Do away with Valentine’s Day!

My girl friend is a strange sort of person, she is opposed to Valentine’s day – why, she reasons below.

She spent Valentine’s day in bed – which happened to be a Sunday. She said she would have preferred to go out and watch a movie like she frequently does on any given Sunday, instead, a book or fashion magazines offered a safer option.

‘Don’t get me wrong, she quipped, I have no problem being dateless on Valentine day – it casts such a lonely picture, doesn’t it – which is a false picture because I am not lonely’ she insists. ( by the way, during this Valentine day, I happened to be away on a business trip )

Setting a pace for a debate regarding Valentine day, does it put as much pressure on single women as it does on dating men?

Take my girl friend for instance, one of many dateless women ( by design or default ) on that day and who didn’t necessarily feel the pressure to conform their plans, behaviour, or dressing during the Valentine day

Nonetheless, my girl friend adds that she found Valentine day a bothersome intrusion on her otherwise quaint existence which is devoid of social conformity.

Valentine day has become such a farce and I honestly don’t want to be part of that production, she said.

She argues that there are all kinds of romantic gestures, they aren’t always about flowers or poetry or chocolates.

But she adds that although she wasn’t  bothered about spending the day alone, it somehow got her on that day.

She felt it when a few friends called her on that Sunday to ask what she was doing for the day.
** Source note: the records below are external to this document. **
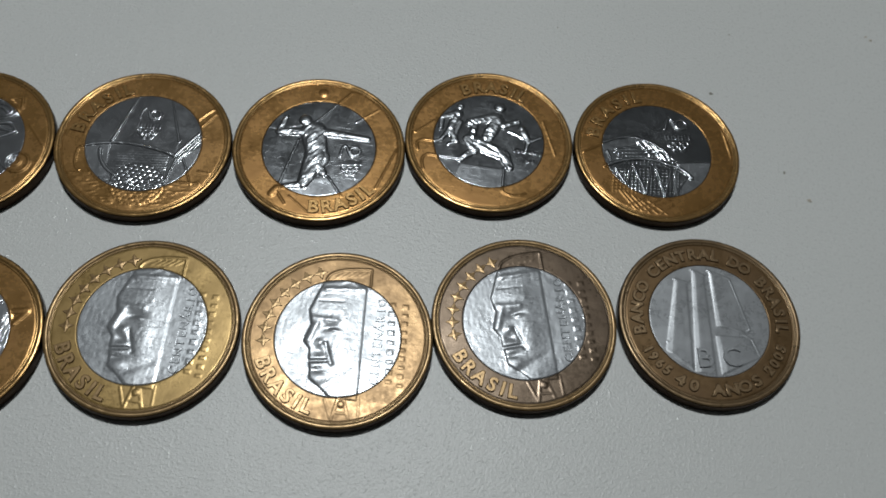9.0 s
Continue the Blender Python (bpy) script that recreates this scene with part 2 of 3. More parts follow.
    def bars(self, x0, y0, x1, y1, count, tall, high=0.1):
        """A row of plain upright bars the size of letters."""
        dx, dy = x1 - x0, y1 - y0
        n = math.hypot(dx, dy)
        for i in range(count):
            k = (i + 0.5) / count
            x, y = x0 + k * dx, y0 + k * dy
            u, v = ((self.x - x) * dx + (self.y - y) * dy) / n, ((self.y - y) * dx - (self.x - x) * dy) / n
            d = np.minimum((0.25 + 0.08 * (i % 2)) * n / count - np.abs(u), tall / 2 - np.abs(v))
            self.raise_to(high * np.clip(d / 0.2, 0, 1))

    def emblem(self, x, y, turn=8, size=1.0):
        """A small mark of plain shapes: two curved strokes, a row of bars and five little hoops."""
        c, s = math.cos(radians(turn)) * size, math.sin(radians(turn)) * size
        at = lambda u, v: (x + c * u - s * v, y + s * u + c * v)
        self.bow(*at(-1.7, 1.6), *at(-1.0, 3.5), *at(-0.3, 2.4), 0.22, 0.13)
        self.bow(*at(-0.3, 2.4), *at(0.1, 1.5), *at(1.0, 1.5), 0.22, 0.13)
        self.hoop(*at(0.85, 2.35), 0.85 * size, 0.8 * size, 0.22, 0.13)
        self.bars(*at(-2.1, 0.0), *at(2.1, 0.0), 8, 0.95, 0.06)
        for u, v in ((-1.1, -1.3), (0.0, -1.3), (1.1, -1.3), (-0.55, -2.05), (0.55, -2.05)):
            self.hoop(*at(u, v), 0.42 * size, 0.42 * size, 0.17, 0.11)

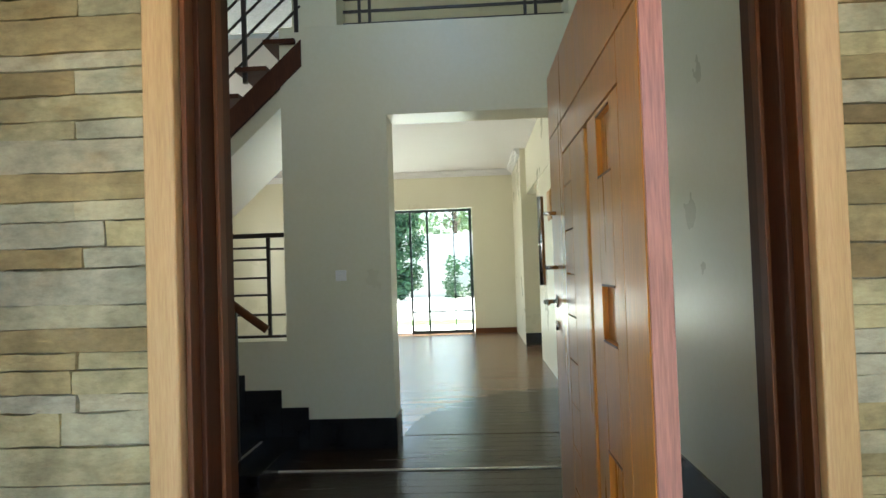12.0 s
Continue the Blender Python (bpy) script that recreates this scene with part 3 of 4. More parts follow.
# ---- windows ----
def window(name, m, w, h, label, cols=2, rows=3, surround=0.075, bars=True, transom=0.0, depth=0.07, sill=True, mat_s=None, glass=None):
    """A steel window facing -y in its own space: x from 0 to w, z from 0 to h, y = 0 the wall's face."""
    wn_ = empty_thing(name, label, "window", m, kind="structure")
    ms = mat_s or M_WHITE
    if surround:
        s = surround
        part("surround", box(-s, 0.0, -0.022, 0.02, -0.0, h + s, 0.004), ms, wn_, "white painted surround")
        part("surround", box(w, w + s, -0.022, 0.02, -0.0, h + s, 0.004), ms, wn_, "white painted surround")
        part("surround", box(0.0005, w - 0.0005, -0.0215, 0.02, h, h + s, 0.004), ms, wn_, "white painted surround")
    if sill:
        part("sill", box(-surround - 0.02, w + surround + 0.02, -0.05, 0.05, -0.045, -0.001, 0.005), ms, wn_, "white painted sill")
    fr = 0.035
    y0, y1 = depth, depth + 0.04
    part("window_frame", box(0, fr, y0, y1, 0, h), M_STEEL_DARK, wn_)
    part("window_frame", box(w - fr, w, y0, y1, 0, h), M_STEEL_DARK, wn_)
    part("window_frame", box(fr, w - fr, y0, y1, 0, fr), M_STEEL_DARK, wn_)
    part("window_frame", box(fr, w - fr, y0, y1, h - fr, h), M_STEEL_DARK, wn_)
    for c in range(1, cols):
        x = w * c / cols
        part("mullion", box(x - 0.025, x + 0.025, y0 - 0.004, y1 - 0.002, fr, h - fr), M_STEEL_DARK, wn_)
    if transom:
        part("transom", box(fr, w - fr, y0 - 0.006, y1 - 0.006, transom - 0.025, transom + 0.025), M_STEEL_DARK, wn_)
    part("pane", box(fr * 0.5, w - fr * 0.5, y0 + 0.016, y0 + 0.021, fr * 0.5, h - fr * 0.5), glass or M_GLASS, wn_, "clear dark-looking glass").visible_shadow = False
    if bars:
        # security bars behind the glass
        for c in range(cols):
            a, b = w * c / cols, w * (c + 1) / cols
            n = max(2, int((b - a) / 0.13))
            for k in range(1, n):
                x = a + (b - a) * k / n
                part("bar", box(x - 0.007, x + 0.007, y1 + 0.03, y1 + 0.044, fr, h - fr), M_STEEL_DARK, wn_)
        for r in range(1, rows + 1):
            z = h * r / (rows + 1)
            part("bar", box(fr, w - fr, y1 + 0.046, y1 + 0.06, z - 0.01, z + 0.01), M_STEEL_DARK, wn_)
    return wn_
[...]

It felt a bit sad having to say that she was doing nothing a part from lounging around in her house. Even though her friends didn’t say it – she knew they felt sorry for her.

For some, Valentine day stirs a soulful fire of defiance. One of her friends rubbishes the hypothesis that Valentine day is a harsh reminder for single women of their single-hood which may construe to mean loneliness. She said her life continued as usual on that Valentine day Sunday. She feels it is wrong for those in relationship to make those who are single feel out of place if they choose to be alone. Many people seeing  a single woman alone immediately pity her. Seeing two women alone in this era of same-sex liaisons will only have tongues wagging.

I don’t have to live my life for others; I didn’t feel pressured to change my routine just because there are lovers all over the place.

I used to think life revolved around a man, that without a man happiness would be elusive. How naive, because I figure that once you find happiness in yourself first, and are comfortable with who you are, then Valentine’s Day should not be any different from any other day.

But that doesn’t mean that  I am one of those cynics who doesn’t believe in love.

How would you want to react to all these!